Resulta inevitable, entonces, pensar en su substituto, y el consistorio que se llevó a cabo ayer sábado levanta muchas especulaciones. Una de ellas se basa en la numeralia, que nos habla de una Iglesia cada vez más universal en su representación cardenalicia: hoy sólo cuatro de cada 10 cardenales electores son europeos, es decir, menos del 50%. Ese dato impulsaría la idea de que el próximo pontífice no sea del Viejo Continente.
Pero hay un número que nos coloca en la dirección del análisis sucesorio: el 72% de los actuales cardenales electores, es decir, menores de 80 años, ha sido fichado por Bergoglio. ¿Es seguro, entonces, que el siguiente conductor de la barca petrina lo haga por los mismos rumbos del argentino?

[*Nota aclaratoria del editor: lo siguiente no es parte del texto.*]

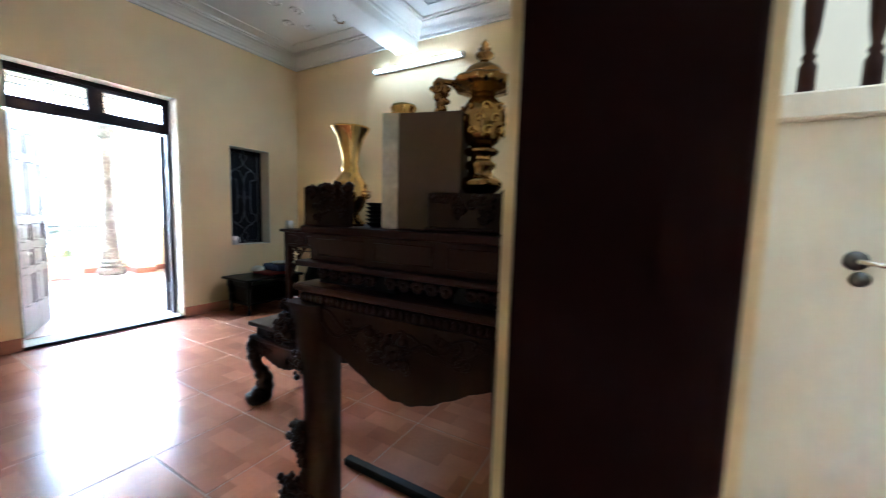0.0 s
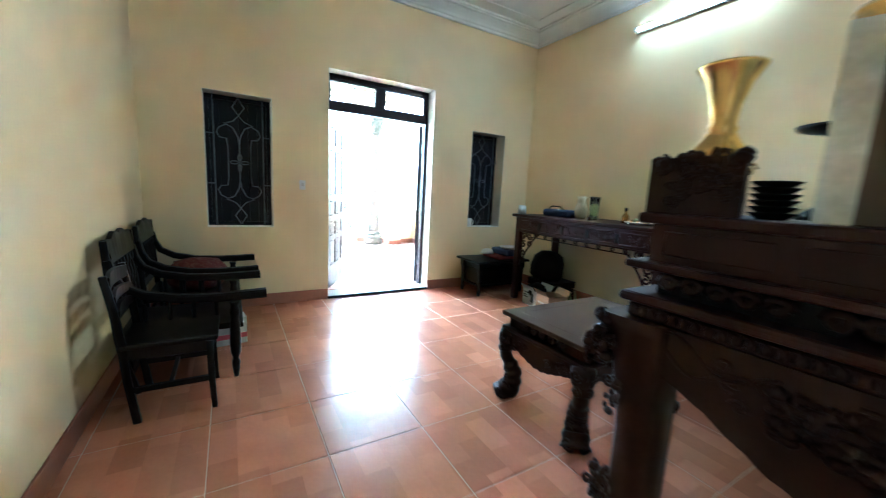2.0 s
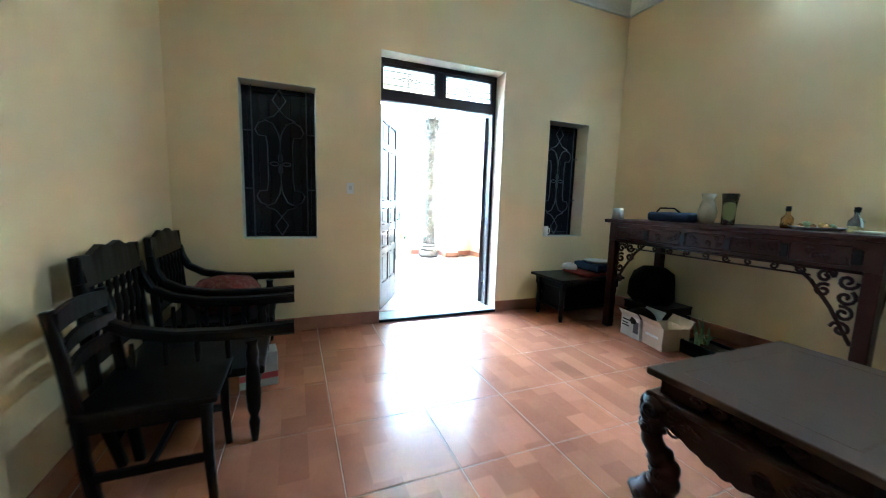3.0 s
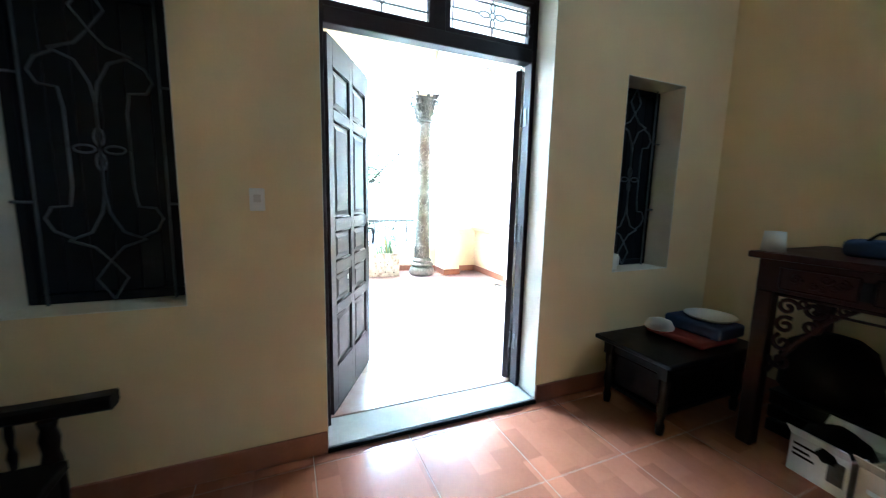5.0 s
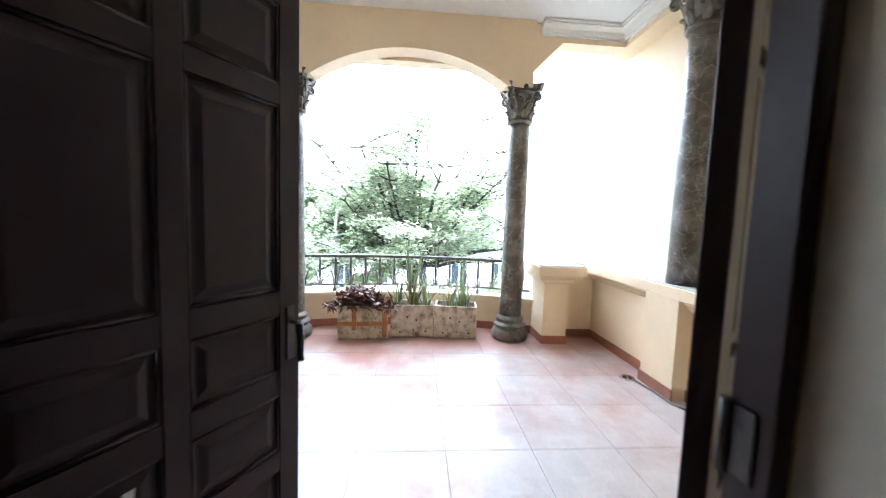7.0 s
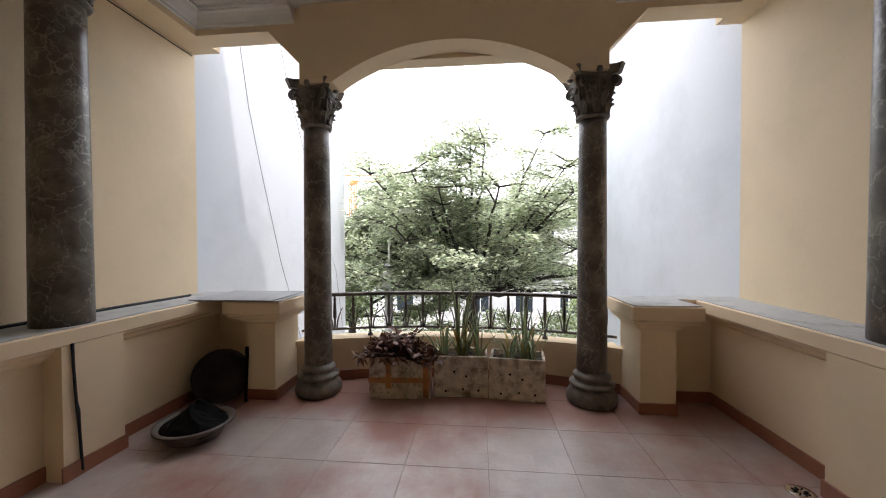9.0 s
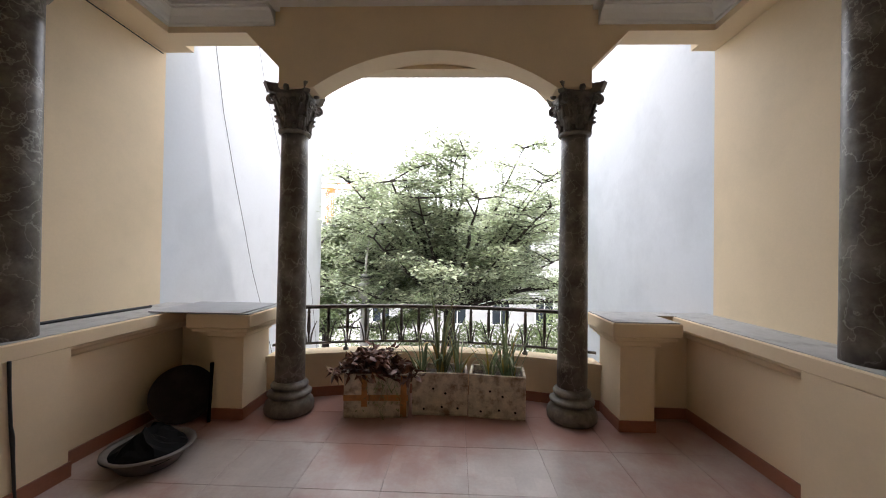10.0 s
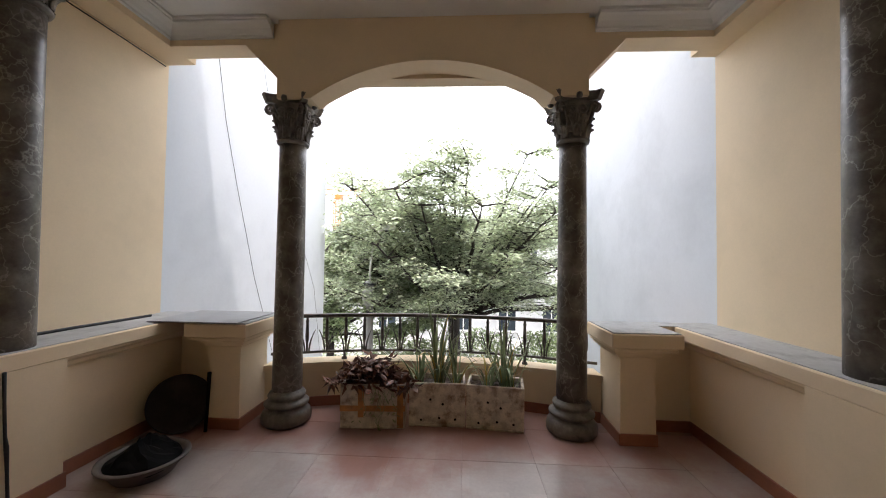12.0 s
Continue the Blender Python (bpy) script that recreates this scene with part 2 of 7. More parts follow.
M_GREENGLASS = glass("bottle_glass", (0.75, 0.85, 0.75))


def tile_material(name, color, dust, dust_amount, rough, patch=0.18, dust_scale=0.9, dust_soft=0.26, dust_mid=0.58):
    """Glazed terracotta tile: each tile a little different, blocky mottling, dust lying in patches."""
    m = mat(name, color, rough, vary=0.14, scale=4, bump=0.04, fine=50, stain=dust, stain_scale=dust_scale, stain_amount=dust_amount, stain_soft=dust_soft, stain_mid=dust_mid, island=0.06)
    nt = m.node_tree
    n, li = nt.nodes, nt.links
    geo = n.new("ShaderNodeNewGeometry")
    br = n.new("ShaderNodeTexBrick")
    br.inputs["Scale"].default_value = 1.0
    br.inputs["Brick Width"].default_value, br.inputs["Row Height"].default_value = 0.25, 0.125
    br.inputs["Mortar Size"].default_value = 0.0
    br.inputs["Color1"].default_value = (1 - patch, 1 - patch, 1 - patch, 1)
    br.inputs["Color2"].default_value = (1 + patch, 1 + patch, 1 + patch, 1)
    li.new(geo.outputs["Position"], br.inputs["Vector"])
    b = n["Principled BSDF"]
    src = b.inputs["Base Color"].links[0].from_socket
    mx = n.new("ShaderNodeMix")
    mx.data_type, mx.blend_type = "RGBA", "MULTIPLY"
    mx.inputs["Factor"].default_value = 1
    li.new(src, mx.inputs["A"])
    li.new(br.outputs["Color"], mx.inputs["B"])
    li.new(mx.outputs["Result"], b.inputs["Base Color"])
    return m


M_TILE = tile_material("glazed_terracotta_tile", (0.40, 0.155, 0.085), (0.46, 0.24, 0.16), 0.12, 0.20)
def redden_towards_edge(m, x0, x1, color):
    """Turns the tiles redder and darker towards the open edge; the border wanders."""
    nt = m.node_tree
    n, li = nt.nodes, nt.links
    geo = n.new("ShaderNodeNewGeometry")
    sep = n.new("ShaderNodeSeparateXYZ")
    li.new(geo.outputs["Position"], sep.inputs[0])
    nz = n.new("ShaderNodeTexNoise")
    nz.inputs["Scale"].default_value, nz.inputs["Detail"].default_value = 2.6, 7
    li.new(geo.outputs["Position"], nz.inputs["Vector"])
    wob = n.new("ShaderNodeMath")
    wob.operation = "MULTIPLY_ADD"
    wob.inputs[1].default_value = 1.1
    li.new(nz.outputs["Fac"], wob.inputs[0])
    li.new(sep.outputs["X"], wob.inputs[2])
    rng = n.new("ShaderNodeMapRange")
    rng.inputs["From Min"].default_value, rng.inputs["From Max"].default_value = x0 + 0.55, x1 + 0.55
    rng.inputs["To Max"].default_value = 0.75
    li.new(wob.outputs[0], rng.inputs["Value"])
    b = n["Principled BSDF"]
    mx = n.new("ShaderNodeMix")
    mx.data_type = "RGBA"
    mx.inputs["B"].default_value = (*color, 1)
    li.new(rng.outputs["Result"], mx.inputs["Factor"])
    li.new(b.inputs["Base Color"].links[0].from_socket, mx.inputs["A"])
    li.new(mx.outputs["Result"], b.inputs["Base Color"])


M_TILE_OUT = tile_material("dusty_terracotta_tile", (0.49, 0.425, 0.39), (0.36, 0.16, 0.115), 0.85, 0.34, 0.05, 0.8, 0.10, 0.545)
redden_towards_edge(M_TILE_OUT, -8.62, -9.02, (0.34, 0.165, 0.125))


# veins on the painted marble columns
def add_veins(m):
    nt = m.node_tree
    n, li = nt.nodes, nt.links
    geo = n.new("ShaderNodeNewGeometry")
    dist = n.new("ShaderNodeTexNoise")
    dist.inputs["Scale"].default_value, dist.inputs["Detail"].default_value = 4.0, 6
    li.new(geo.outputs["Position"], dist.inputs["Vector"])
    mixv = n.new("ShaderNodeVectorMath")
    mixv.operation = "MULTIPLY_ADD"
    mixv.inputs[1].default_value = (0.6, 0.6, 0.6)
    li.new(dist.outputs["Color"], mixv.inputs[0])
    li.new(geo.outputs["Position"], mixv.inputs[2])
    vor = n.new("ShaderNodeTexVoronoi")
    vor.feature = "DISTANCE_TO_EDGE"
    vor.inputs["Scale"].default_value = 4.5
    # the painter's strokes run slantwise down the shaft
    tilt = n.new("ShaderNodeMapping")
    tilt.inputs["Rotation"].default_value = (0.6, 0.5, 0.0)
    tilt.inputs["Scale"].default_value = (1.6, 1.6, 0.6)
    li.new(mixv.outputs[0], tilt.inputs["Vector"])
    li.new(tilt.outputs[0], vor.inputs["Vector"])
    r = n.new("ShaderNodeMapRange")
    r.inputs[2].default_value = 0.03
    r.inputs[3].default_value, r.inputs[4].default_value = 0.45, 0.0
    li.new(vor.outputs["Distance"], r.inputs[0])
    b = n["Principled BSDF"]
    src = b.inputs["Base Color"].links[0].from_socket
    mx = n.new("ShaderNodeMix")
    mx.data_type = "RGBA"
    mx.inputs["B"].default_value = (0.50, 0.49, 0.42, 1)
    li.new(r.outputs[0], mx.inputs["Factor"])
    li.new(src, mx.inputs["A"])
    li.new(mx.outputs["Result"], b.inputs["Base Color"])


add_veins(M_MARBLE)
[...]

No. Para nadie son extrañas las críticas hacia el papa Francisco provenientes de muchos sectores eclesiásticos, y no sólo de la Curia Vaticana. Que los electores se hagan eco de esas molestias, a la hora del próximo cónclave, no sería extraño.
Entonces, lo que estará en juego es el modelo de Iglesia a impulsar, más allá de la persona elegida: los próximos votantes tendrán que optar por una de puertas abiertas y en salida, como la propuesta por Francisco de Roma, o por regresar a arquetipos del pasado, favorecedores del clericalismo que tanto daño nos ha hecho.
Así, más que especular sobre las posibilidades de los purpurados del perfil Bergoglio -Cobos de Madrid, Parolin de la Secretaría de Estado, su paisano Fernández, etc.- a los que se les puede aplicar la clásica premonición: “El Cardenal que entra como Papa al cónclave… sale Cardenal”, habría qué pensar en el paradigma de Iglesia que se quiere fortalecer en el futuro. Y ello no depende sólo del siguiente Papa, sino de todos nosotros.
Pro-vocación
Y este próximo miércoles, cuatro de octubre, será muy especial para la Iglesia Católica. Y no me refiero a la gran festividad litúrgica de ese día: Francisco de Asís, sino a dos acontecimientos de extrema importancia: la anunciada publicación de la segunda parte de la encíclica ‘Laudato si” -la ‘Laudato deum’-, y la primera parte de la Asamblea General del Sínodo sobre la Sinodalidad, que se ha venido trabajando desde el año pasado. Recordemos que la segunda se llevará a cabo en octubre del año próximo. Ojalá la nueva encíclica no sea sólo un documento más, y que esta asamblea sinodal no se constriña a un texto destinado a ocupar un lugar en los estantes de las pocas bibliotecas que todavía quedan.